The farming investing experiment was a fun one and I’ll some day own farm land as a long-term investment strategy because as my father in law always says “they don’t make more land and we feed America”. It likely won’t ever become primary source of income for us, but it is something I do wish to pursue when we are in a better position to take on a little more risk and potentially use the power of other assets to leverage better rates to buy a nice chunk of land. I’ll write a separate post on this at some point on how farming works these in southern MN, it’s a few weeks of running hard in the spring and a few weeks running hard in the fall. If I was in a FI position and that was my work schedule, it would certainly free me up to work on other passion projects in-between.

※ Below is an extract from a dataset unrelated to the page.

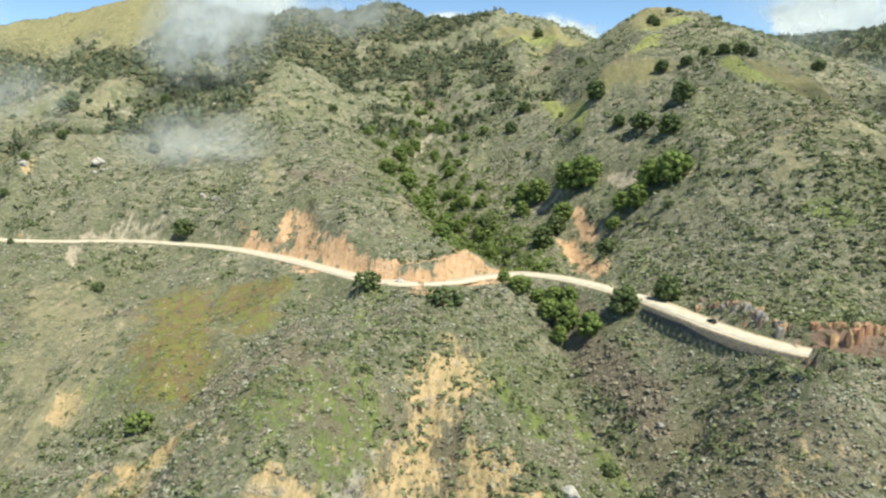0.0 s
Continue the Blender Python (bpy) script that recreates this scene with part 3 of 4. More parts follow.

Outside of those reasons, my son loves being at the farm, seeing the equipment, and spending time with family. If we own acreage to rent out to other families, we won’t control the operation but there can be a great landlord to farmer relationship in place and still bring the family down to experience farming all it has to offer. Who knows however, by the time we get their and own acreage my son may have zero interest in farming, but for now, its something that is on our horizon.